To Robert Carter, Professor of Psychology and Education, that absence negates the everyday experience of minorities. Carter’s research has convinced him that people experience nightmares, depression and physical ailments following abrupt or repeated incidents in which they are belittled or harmed due to race. Yet, he says, “You have to go through hell if you bring a claim for racial harassment.”
The barriers facing minorities in America can seem monolithic. But Hope Leichter believes change may begin to accelerate. “A generation of children was born with the current president in office,” she says. “I don’t mean to suggest that just because we have a black president, all racial problems have gone away. But for these children, this will be the baseline for what is normal.”

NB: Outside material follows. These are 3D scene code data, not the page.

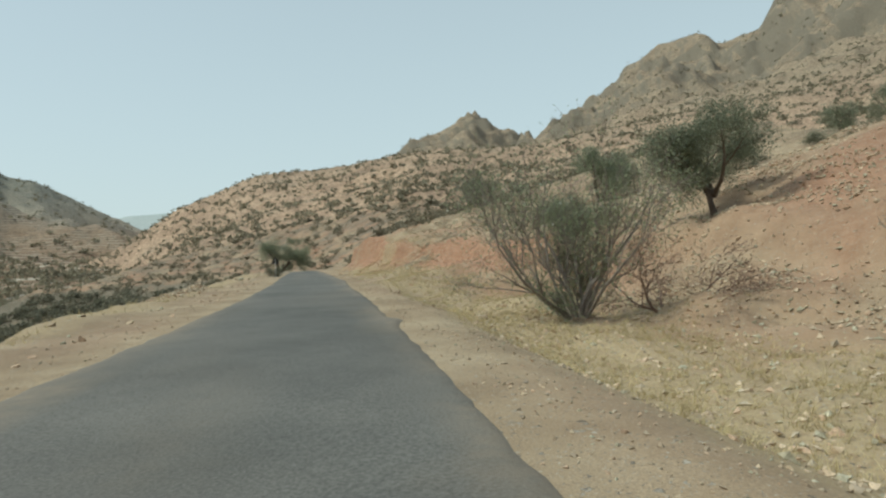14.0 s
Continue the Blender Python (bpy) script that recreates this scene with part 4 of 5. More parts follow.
M_SHEEN = material("glossy_bush_leaf", [(0.22, 0.25, 0.14), (0.33, 0.36, 0.22)], 0.9, 0.35, 0.0, fine=3, fine_mix=0.35, random_value=0.5, spec=0.6, through_light=0.45)
M_DEAD = material("dead_branch", [(0.16, 0.10, 0.075), (0.27, 0.18, 0.135)], 6, 0.95, 0.3, fine=40)
M_STRAW = material("dry_grass", [(0.43, 0.345, 0.185), (0.61, 0.51, 0.30)], 0.8, 0.85, 0.0, fine=4, fine_mix=0.3, random_value=0.4, through_light=0.3)


def leaf_cloud(centres, spread, count, length, width, droop, seed, flatten=0.8):
    """Small leaves scattered about the given points: vertices and quads."""
    rng = np.random.default_rng(seed)
    c = np.asarray(centres)[rng.integers(0, len(centres), count)]
    p = c + np.clip(rng.normal(0, 1, (count, 3)), -1.6, 1.6) * spread * np.array([1, 1, flatten])
    d = rng.normal(0, 1, (count, 3))
    d[:, 2] -= droop
    d /= np.linalg.norm(d, axis=1)[:, None]
    w = np.cross(d, rng.normal(0, 1, (count, 3)))
    w /= np.linalg.norm(w, axis=1)[:, None] + 1e-9
    ln = length * rng.uniform(0.6, 1.3, count)[:, None]
    wd = width * rng.uniform(0.7, 1.3, count)[:, None]
    V = np.stack([p - w * wd * 0.5, p + w * wd * 0.5, p + d * ln], 1).reshape(-1, 3)
    F = np.arange(count * 3).reshape(-1, 3)
    return V, F


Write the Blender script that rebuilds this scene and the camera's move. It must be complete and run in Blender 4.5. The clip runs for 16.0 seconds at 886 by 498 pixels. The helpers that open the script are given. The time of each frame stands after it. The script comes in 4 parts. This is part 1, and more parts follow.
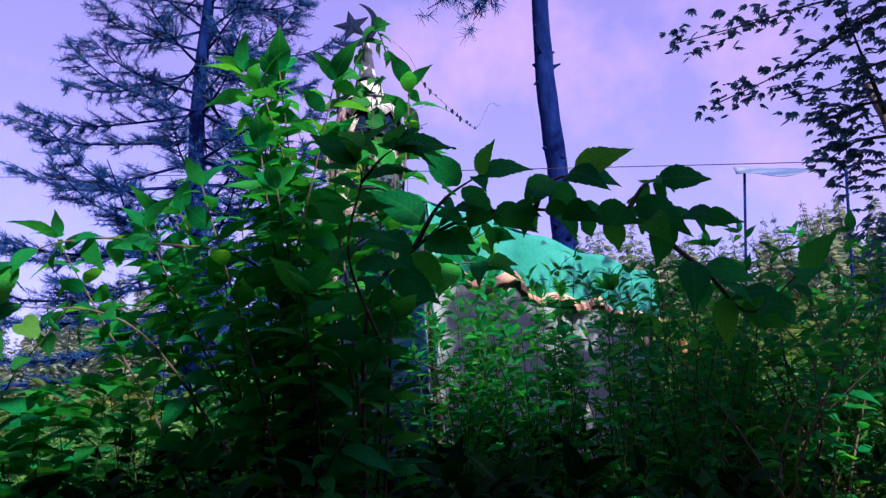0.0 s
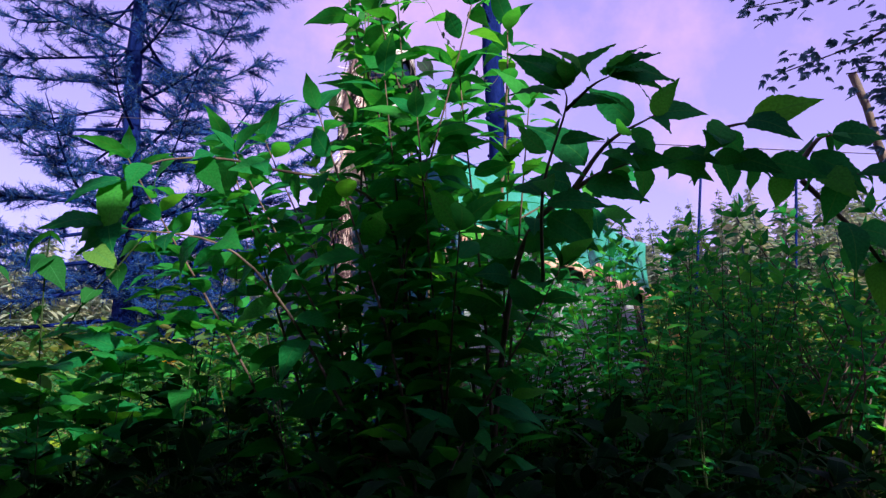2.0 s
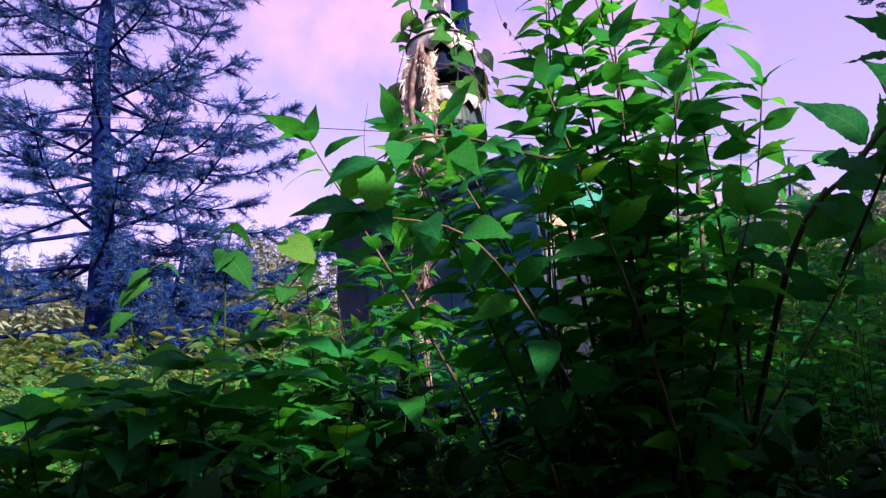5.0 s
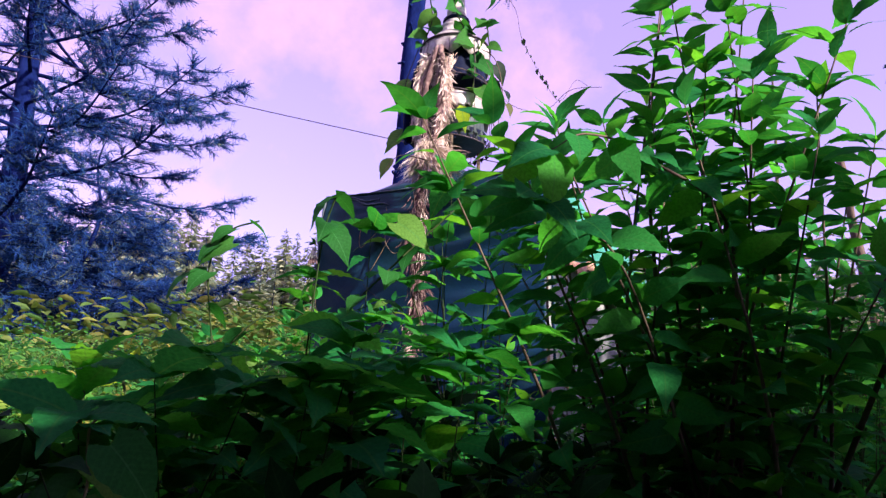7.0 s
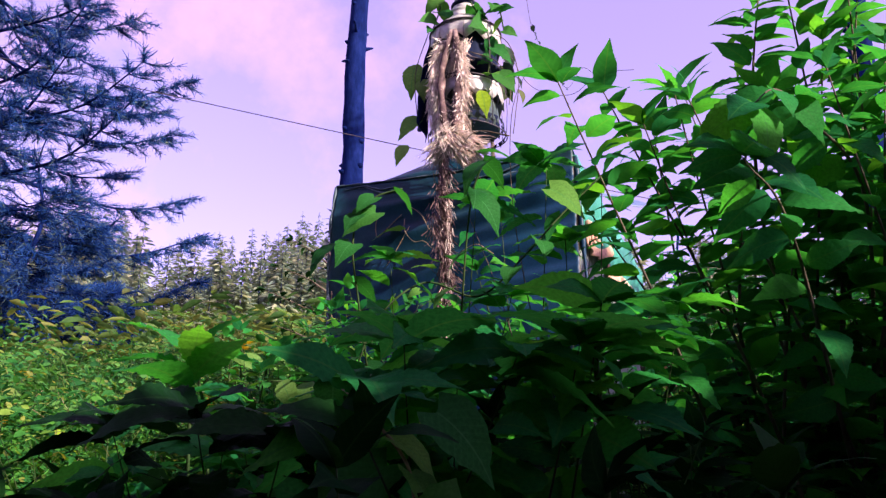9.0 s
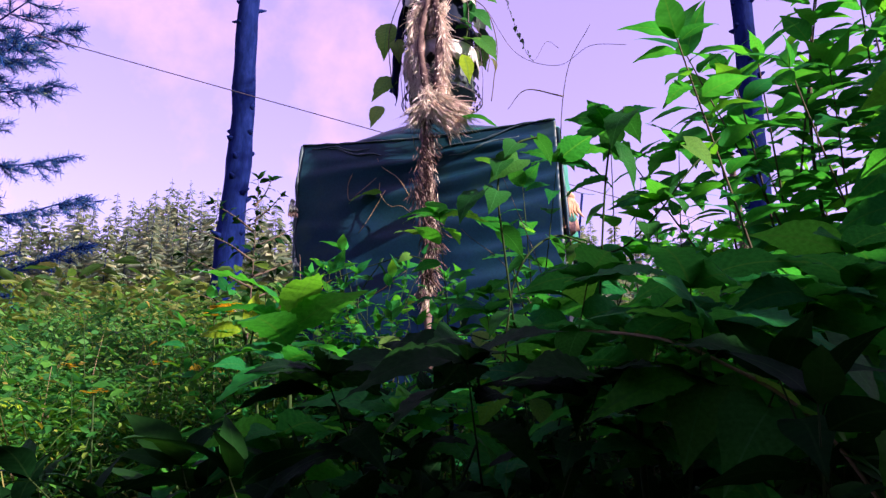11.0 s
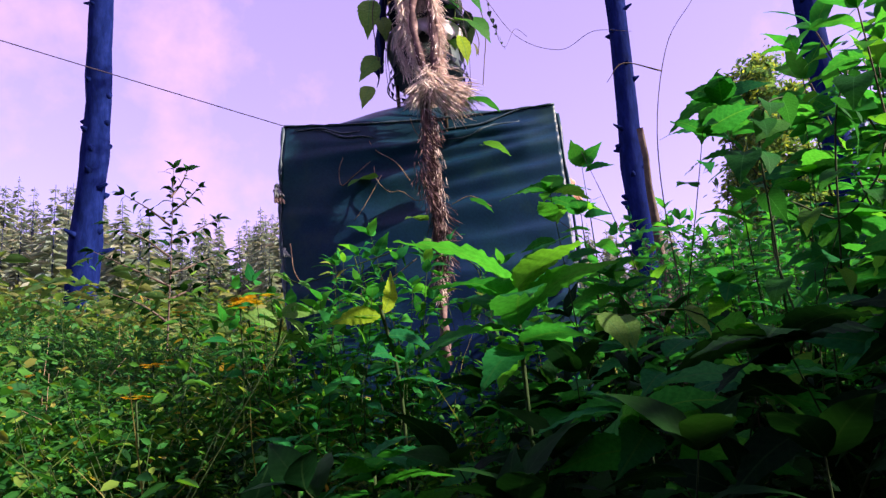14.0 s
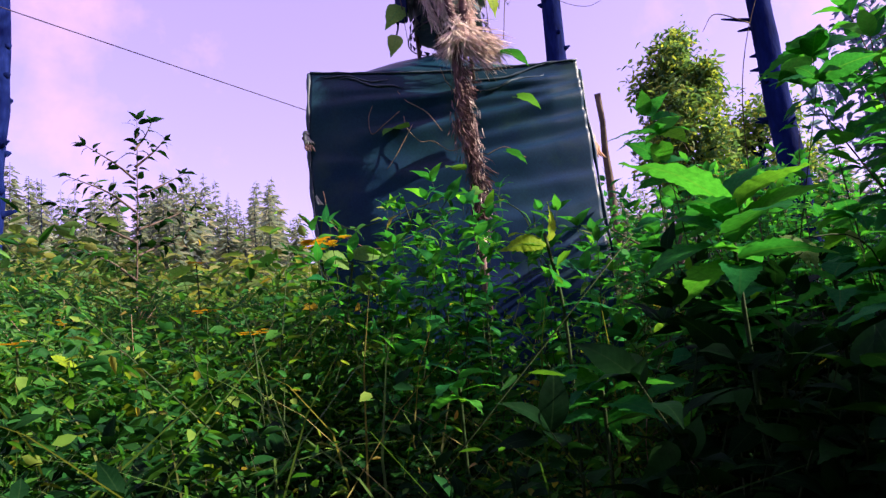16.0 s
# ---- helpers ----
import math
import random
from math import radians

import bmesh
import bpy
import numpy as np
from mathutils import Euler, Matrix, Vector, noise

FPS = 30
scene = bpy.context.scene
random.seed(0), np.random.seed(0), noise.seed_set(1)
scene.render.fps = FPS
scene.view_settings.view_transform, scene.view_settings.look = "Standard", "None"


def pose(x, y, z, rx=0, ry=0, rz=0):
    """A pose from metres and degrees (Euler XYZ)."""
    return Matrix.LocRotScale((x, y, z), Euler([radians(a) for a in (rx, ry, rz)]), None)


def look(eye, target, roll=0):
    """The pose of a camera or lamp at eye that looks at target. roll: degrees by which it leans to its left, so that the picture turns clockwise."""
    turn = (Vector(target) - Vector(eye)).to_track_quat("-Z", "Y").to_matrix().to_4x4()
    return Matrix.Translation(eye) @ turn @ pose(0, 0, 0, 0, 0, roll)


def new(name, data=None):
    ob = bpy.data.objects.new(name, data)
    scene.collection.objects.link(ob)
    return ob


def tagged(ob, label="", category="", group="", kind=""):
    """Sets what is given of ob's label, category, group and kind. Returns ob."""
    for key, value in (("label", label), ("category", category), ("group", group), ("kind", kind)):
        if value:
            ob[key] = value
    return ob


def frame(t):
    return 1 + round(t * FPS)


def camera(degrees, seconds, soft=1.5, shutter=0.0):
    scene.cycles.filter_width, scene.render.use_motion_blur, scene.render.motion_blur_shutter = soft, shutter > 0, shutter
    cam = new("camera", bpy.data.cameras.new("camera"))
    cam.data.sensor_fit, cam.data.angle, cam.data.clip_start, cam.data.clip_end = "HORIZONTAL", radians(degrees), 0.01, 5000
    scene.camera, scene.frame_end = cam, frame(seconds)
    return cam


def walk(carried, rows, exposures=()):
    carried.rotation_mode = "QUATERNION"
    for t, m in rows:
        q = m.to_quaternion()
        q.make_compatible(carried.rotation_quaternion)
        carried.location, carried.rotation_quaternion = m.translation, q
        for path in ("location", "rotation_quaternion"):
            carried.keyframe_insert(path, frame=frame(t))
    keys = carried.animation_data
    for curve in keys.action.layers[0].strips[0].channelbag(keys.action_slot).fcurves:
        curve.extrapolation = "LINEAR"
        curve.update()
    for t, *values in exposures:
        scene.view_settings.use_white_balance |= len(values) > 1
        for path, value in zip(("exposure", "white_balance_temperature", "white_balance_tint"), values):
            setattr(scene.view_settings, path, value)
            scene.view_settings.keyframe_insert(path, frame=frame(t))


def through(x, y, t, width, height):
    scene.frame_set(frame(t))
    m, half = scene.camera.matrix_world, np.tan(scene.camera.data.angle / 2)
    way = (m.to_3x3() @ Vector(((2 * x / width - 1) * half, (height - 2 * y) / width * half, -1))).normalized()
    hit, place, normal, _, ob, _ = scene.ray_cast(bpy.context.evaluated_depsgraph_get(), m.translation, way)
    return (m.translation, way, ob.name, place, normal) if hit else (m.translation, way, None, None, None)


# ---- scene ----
cam = camera(61.0, 16.0, soft=1.4)
PATH = [
    (0, (1.334, -4.944, 1.144), (1.007, -3.087, 1.808), -4.3),
    (0.5, (1.188, -4.917, 1.154), (0.95, -3.041, 1.805), -2.8),
    (1, (1.019, -4.899, 1.15), (0.858, -3.006, 1.775), -1.6),
    (1.5, (0.84, -4.9, 1.145), (0.701, -3.0, 1.753), -2.8),
    (2, (0.664, -4.863, 1.161), (0.549, -2.95, 1.733), -3.0),
    (2.5, (0.496, -4.869, 1.185), (0.391, -2.958, 1.764), -3.8),
    (3, (0.349, -4.811, 1.215), (0.3, -2.89, 1.77), -2.4),
    (3.5, (0.212, -4.8, 1.22), (0.215, -2.883, 1.79), -2.0),
    (4, (0.091, -4.749, 1.224), (0.108, -2.829, 1.783), -2.3),
    (4.5, (-0.021, -4.713, 1.234), (-0.041, -2.795, 1.8), -5.0),
    (7, (-0.663, -4.534, 1.241), (-0.384, -2.646, 1.84), 1.8),
    (7.5, (-0.832, -4.452, 1.22), (-0.545, -2.569, 1.83), 1.7),
    (8, (-0.921, -4.396, 1.19), (-0.59, -2.527, 1.821), 1.2),
    (10.5, (-1.588, -4.109, 1.199), (-0.881, -2.318, 1.739), -2.0),
    (11, (-1.697, -4.016, 1.172), (-0.915, -2.256, 1.713), -1.6),
    (11.5, (-1.814, -3.946, 1.157), (-1.001, -2.207, 1.72), -2.9),
    (12, (-1.89, -3.82, 1.159), (-0.943, -2.138, 1.682), -3.5),
    (12.5, (-1.996, -3.747, 1.178), (-1.122, -2.033, 1.725), -5.4),
    (13, (-2.124, -3.684, 1.198), (-1.214, -1.986, 1.736), -6.6),
    (13.5, (-2.212, -3.549, 1.209), (-1.204, -1.908, 1.748), -5.8),
    (14, (-2.335, -3.454, 1.2), (-1.206, -1.887, 1.718), -5.3),
    (14.5, (-2.472, -3.373, 1.175), (-1.274, -1.857, 1.692), -6.1),
    (15, (-2.594, -3.271, 1.147), (-1.315, -1.805, 1.614), -6.7),
    (15.5, (-2.762, -3.197, 1.172), (-1.483, -1.719, 1.597), -7.4),
    (16, (-2.911, -3.047, 1.153), (-1.57, -1.622, 1.566), -6.7),
]
walk(cam, [(t, look(eye, target, roll)) for t, eye, target, roll in PATH], exposures=[(0, 0.80, 5800, 9), (4, 1.17, 6850, 16), (7, 1.27, 6900, 18), (16, 1.25, 7100, 17)])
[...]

U.S. school systems are producing the nation’s most racially diverse generation. Some prejudices and stereotypes will disappear, Leichter says, as young people build on childhood friendships, choose careers and, especially, inter-marry.
“The increase in mixed marriages and mixed-race children is a tremendously hopeful development,” she says. “Ultimately all racial categories are social constructions. The more we mix, the more those constructions and the limits they impose are likely to fall away.”
In May, Cyndi Bendezú-Palomino received an M.A. from TC’s Higher and Postsecondary Education program, becoming the first member of her family to graduate from a master’s program in the United States. “My parents and family are the reason why I am here today,” she says. “They left their own country, families and lives to come here, where they were constantly exploited but always worked with dignity. And just to give us an opportunity to pursue higher education.”